| STATED EXERCISE |
Skip all pictures, then print the remaining material exactly.

| EXERCISE INPUT |
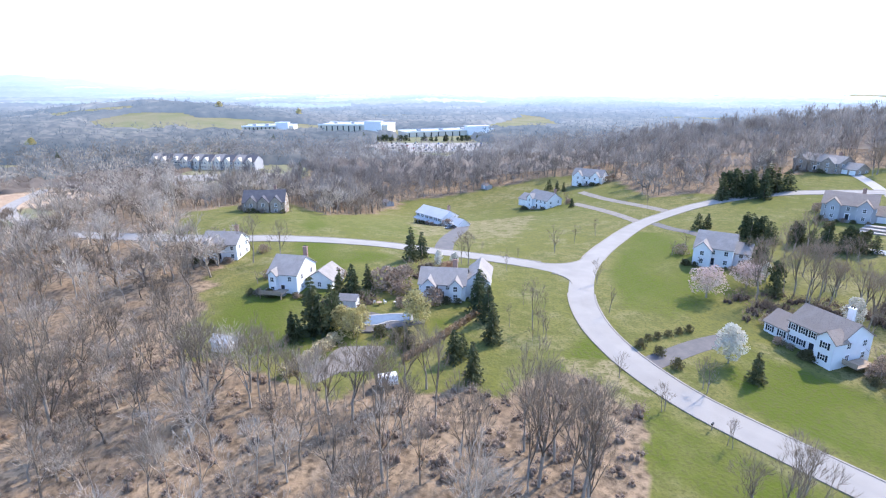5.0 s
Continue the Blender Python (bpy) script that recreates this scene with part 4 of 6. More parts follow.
def open_ground(x, y, margin=0.0):
    """Where no woods stand: lawns, clearing, meadow, fields, soil, roads."""
    o = inside(x, y, LAWN) | inside(x, y, CLEARING) | edge(x, y, MEADOW, 10, 9)
    for p in FIELDS + SAND:
        o |= inside(x, y, p)
    for px, py, pr in PLOTS:
        o |= np.hypot(x - px, y - py) < pr
    o |= near_line(x, y, HIGHWAY) < 36
    o |= near_line(x, y, ROAD_3) < 6
    o |= near_line(x, y, POND) < 72
    for p in TRACKS:
        o |= near_line(x, y, p) < 3
    return o


def bearing(x, y):
    return np.degrees(np.arctan2(x, y)) % 360


def in_scrub(x, y):
    return edge(x, y, SCRUB_N, 18, 21) | edge(x, y, SCRUB_NW, 18, 27) | edge(x, y, SCRUB_E, 5, 23) | inside(x, y, SCRUB_W)


def distance(x, y):
    return np.hypot(x, y)


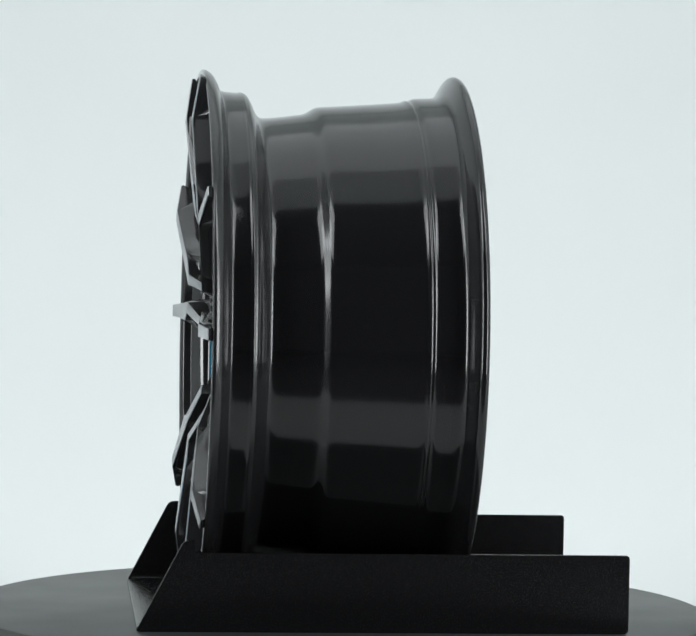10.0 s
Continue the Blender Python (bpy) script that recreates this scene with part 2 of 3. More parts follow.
# ---------------------------------------------------------------- the studio
def studio():
    # white sweep: floor that curves up into the back wall
    bm = bmesh.new()
    prof = [(-0.60, -0.06), (0.2, -0.06), (0.45, -0.06)] + [(0.45 + 1.35 * math.sin(a), 1.29 - 1.35 * math.cos(a)) for a in np.linspace(0.1, math.pi / 2, 16)] + [(1.8, 1.58)]
    outer = [(-0.60, -0.066), (0.2, -0.066), (0.45, -0.066)] + [(0.45 + 1.356 * math.sin(a), 1.29 - 1.356 * math.cos(a)) for a in np.linspace(0.1, math.pi / 2, 16)] + [(1.806, 1.58)]
    loop = prof + outer[::-1]
    rows = [[bm.verts.new((x, y, z)) for x in np.linspace(-1.155, 1.155, 5)] for y, z in loop]
    for a, b in zip(rows, rows[1:] + rows[:1]):
        for k in range(4):
            bm.faces.new((a[k], a[k + 1], b[k + 1], b[k]))
    ob = new("backdrop", finish("backdrop", bm, PAPER, 60))
    tagged(ob, "seamless white paper sweep behind the turntable", "backdrop", "", "structure")
    # white side flats and top of the tent
    for name, cx, cy, cz, sx, sy, sz in (("white_flat_west", -1.18, 0.54, 0.77, 0.05, 2.50, 1.66), ("white_flat_east", 1.18, 0.54, 0.77, 0.05, 2.50, 1.66),
                                         ("white_top", 0, 0.60, 1.62, 2.4, 2.38, 0.04)):
        bm = bmesh.new()
        bmesh.ops.create_cube(bm, size=1, matrix=Matrix.Translation((cx, cy, cz)) @ Matrix.Diagonal((sx, sy, sz, 1)))
        tagged(new(name, finish(name, bm, PAPER)), "plain white studio panel", "panel", "", "structure")
    bm = bmesh.new()
    bmesh.ops.create_cube(bm, size=1, matrix=Matrix.Translation((0, -0.14, -0.053)) @ Matrix.Diagonal((1.7, 0.92, 0.012, 1)))
    bmesh.ops.bevel(bm, geom=bm.edges[:], offset=0.002, segments=2, affect="EDGES")
    tagged(new("table_top", finish("table_top", bm, TABLE_TOP)), "plain light grey table top under the turntable", "table", "", "structure")
    # dark room round it
    for name, cx, cy, cz, sx, sy, sz in (("floor", 0, -0.5, -0.12, 5.2, 6.2, 0.1), ("ceiling", 0, -0.5, 2.85, 5.2, 6.2, 0.1),
                                         ("wall_west", -2.55, -0.5, 1.36, 0.1, 6.0, 2.86), ("wall_east", 2.55, -0.5, 1.36, 0.1, 6.0, 2.86),
                                         ("wall_north", 0, 2.55, 1.36, 5.2, 0.1, 2.86), ("wall_south", 0, -3.55, 1.36, 5.2, 0.1, 2.86)):
        bm = bmesh.new()
        bmesh.ops.create_cube(bm, size=1, matrix=Matrix.Translation((cx, cy, cz)) @ Matrix.Diagonal((sx, sy, sz, 1)))
        tagged(new(name, finish(name, bm, FLOOR if name == "floor" else DARK)), "plain dark studio " + name.split("_")[0], name.split("_")[0], "", "structure")


def turntable():
    t = thing("turntable", "round dark grey turntable with a black edge", "turntable")
    bm = lathe([(0.0, 0.0005), (0.0, 0.2915), (-0.0008, 0.2935), (-0.003, 0.2942), (-0.006, 0.2942), (-0.006, 0.0005)], 192)
    bm.transform(Matrix.Rotation(radians(90), 4, "X"))
    part("platter", bm, PLATTER, t, "matt dark grey platter")
    bm = lathe([(-0.006, 0.0005), (-0.006, 0.2935), (-0.020, 0.2935), (-0.022, 0.291), (-0.022, 0.0005)], 192)
    bm.transform(Matrix.Rotation(radians(90), 4, "X"))
    part("rim_band", bm, RUBBER, t, "black edge band")
    bm = lathe([(-0.022, 0.0005), (-0.022, 0.20), (-0.0465, 0.21), (-0.0465, 0.0005)], 96)
    bm.transform(Matrix.Rotation(radians(90), 4, "X"))
    part("base", bm, RUBBER, t)
    return t


# ---------------------------------------------------------------- the stand
def rounded(poly, radii, steps=4):
    out = []
    n = len(poly)
    for i in range(n):
        p, q, s = (Vector(poly[(i + k) % n]) for k in (-1, 0, 1))
        r = radii[i]
        if not r:
            out.append(tuple(q))
            continue
        a, b = q + (p - q).normalized() * r, q + (s - q).normalized() * r
        for k in range(steps + 1):
            t = k / steps
            out.append(tuple(a * (1 - t) ** 2 + q * 2 * t * (1 - t) + b * t * t))
    return out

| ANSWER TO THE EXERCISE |
5.0 s
Continue the Blender Python (bpy) script that recreates this scene with part 4 of 6. More parts follow.
def open_ground(x, y, margin=0.0):
    """Where no woods stand: lawns, clearing, meadow, fields, soil, roads."""
    o = inside(x, y, LAWN) | inside(x, y, CLEARING) | edge(x, y, MEADOW, 10, 9)
    for p in FIELDS + SAND:
        o |= inside(x, y, p)
    for px, py, pr in PLOTS:
        o |= np.hypot(x - px, y - py) < pr
    o |= near_line(x, y, HIGHWAY) < 36
    o |= near_line(x, y, ROAD_3) < 6
    o |= near_line(x, y, POND) < 72
    for p in TRACKS:
        o |= near_line(x, y, p) < 3
    return o


def bearing(x, y):
    return np.degrees(np.arctan2(x, y)) % 360


def in_scrub(x, y):
    return edge(x, y, SCRUB_N, 18, 21) | edge(x, y, SCRUB_NW, 18, 27) | edge(x, y, SCRUB_E, 5, 23) | inside(x, y, SCRUB_W)


def distance(x, y):
    return np.hypot(x, y)


10.0 s
Continue the Blender Python (bpy) script that recreates this scene with part 2 of 3. More parts follow.
# ---------------------------------------------------------------- the studio
def studio():
    # white sweep: floor that curves up into the back wall
    bm = bmesh.new()
    prof = [(-0.60, -0.06), (0.2, -0.06), (0.45, -0.06)] + [(0.45 + 1.35 * math.sin(a), 1.29 - 1.35 * math.cos(a)) for a in np.linspace(0.1, math.pi / 2, 16)] + [(1.8, 1.58)]
    outer = [(-0.60, -0.066), (0.2, -0.066), (0.45, -0.066)] + [(0.45 + 1.356 * math.sin(a), 1.29 - 1.356 * math.cos(a)) for a in np.linspace(0.1, math.pi / 2, 16)] + [(1.806, 1.58)]
    loop = prof + outer[::-1]
    rows = [[bm.verts.new((x, y, z)) for x in np.linspace(-1.155, 1.155, 5)] for y, z in loop]
    for a, b in zip(rows, rows[1:] + rows[:1]):
        for k in range(4):
            bm.faces.new((a[k], a[k + 1], b[k + 1], b[k]))
    ob = new("backdrop", finish("backdrop", bm, PAPER, 60))
    tagged(ob, "seamless white paper sweep behind the turntable", "backdrop", "", "structure")
    # white side flats and top of the tent
    for name, cx, cy, cz, sx, sy, sz in (("white_flat_west", -1.18, 0.54, 0.77, 0.05, 2.50, 1.66), ("white_flat_east", 1.18, 0.54, 0.77, 0.05, 2.50, 1.66),
                                         ("white_top", 0, 0.60, 1.62, 2.4, 2.38, 0.04)):
        bm = bmesh.new()
        bmesh.ops.create_cube(bm, size=1, matrix=Matrix.Translation((cx, cy, cz)) @ Matrix.Diagonal((sx, sy, sz, 1)))
        tagged(new(name, finish(name, bm, PAPER)), "plain white studio panel", "panel", "", "structure")
    bm = bmesh.new()
    bmesh.ops.create_cube(bm, size=1, matrix=Matrix.Translation((0, -0.14, -0.053)) @ Matrix.Diagonal((1.7, 0.92, 0.012, 1)))
    bmesh.ops.bevel(bm, geom=bm.edges[:], offset=0.002, segments=2, affect="EDGES")
    tagged(new("table_top", finish("table_top", bm, TABLE_TOP)), "plain light grey table top under the turntable", "table", "", "structure")
    # dark room round it
    for name, cx, cy, cz, sx, sy, sz in (("floor", 0, -0.5, -0.12, 5.2, 6.2, 0.1), ("ceiling", 0, -0.5, 2.85, 5.2, 6.2, 0.1),
                                         ("wall_west", -2.55, -0.5, 1.36, 0.1, 6.0, 2.86), ("wall_east", 2.55, -0.5, 1.36, 0.1, 6.0, 2.86),
                                         ("wall_north", 0, 2.55, 1.36, 5.2, 0.1, 2.86), ("wall_south", 0, -3.55, 1.36, 5.2, 0.1, 2.86)):
        bm = bmesh.new()
        bmesh.ops.create_cube(bm, size=1, matrix=Matrix.Translation((cx, cy, cz)) @ Matrix.Diagonal((sx, sy, sz, 1)))
        tagged(new(name, finish(name, bm, FLOOR if name == "floor" else DARK)), "plain dark studio " + name.split("_")[0], name.split("_")[0], "", "structure")


def turntable():
    t = thing("turntable", "round dark grey turntable with a black edge", "turntable")
    bm = lathe([(0.0, 0.0005), (0.0, 0.2915), (-0.0008, 0.2935), (-0.003, 0.2942), (-0.006, 0.2942), (-0.006, 0.0005)], 192)
    bm.transform(Matrix.Rotation(radians(90), 4, "X"))
    part("platter", bm, PLATTER, t, "matt dark grey platter")
    bm = lathe([(-0.006, 0.0005), (-0.006, 0.2935), (-0.020, 0.2935), (-0.022, 0.291), (-0.022, 0.0005)], 192)
    bm.transform(Matrix.Rotation(radians(90), 4, "X"))
    part("rim_band", bm, RUBBER, t, "black edge band")
    bm = lathe([(-0.022, 0.0005), (-0.022, 0.20), (-0.0465, 0.21), (-0.0465, 0.0005)], 96)
    bm.transform(Matrix.Rotation(radians(90), 4, "X"))
    part("base", bm, RUBBER, t)
    return t


# ---------------------------------------------------------------- the stand
def rounded(poly, radii, steps=4):
    out = []
    n = len(poly)
    for i in range(n):
        p, q, s = (Vector(poly[(i + k) % n]) for k in (-1, 0, 1))
        r = radii[i]
        if not r:
            out.append(tuple(q))
            continue
        a, b = q + (p - q).normalized() * r, q + (s - q).normalized() * r
        for k in range(steps + 1):
            t = k / steps
            out.append(tuple(a * (1 - t) ** 2 + q * 2 * t * (1 - t) + b * t * t))
    return out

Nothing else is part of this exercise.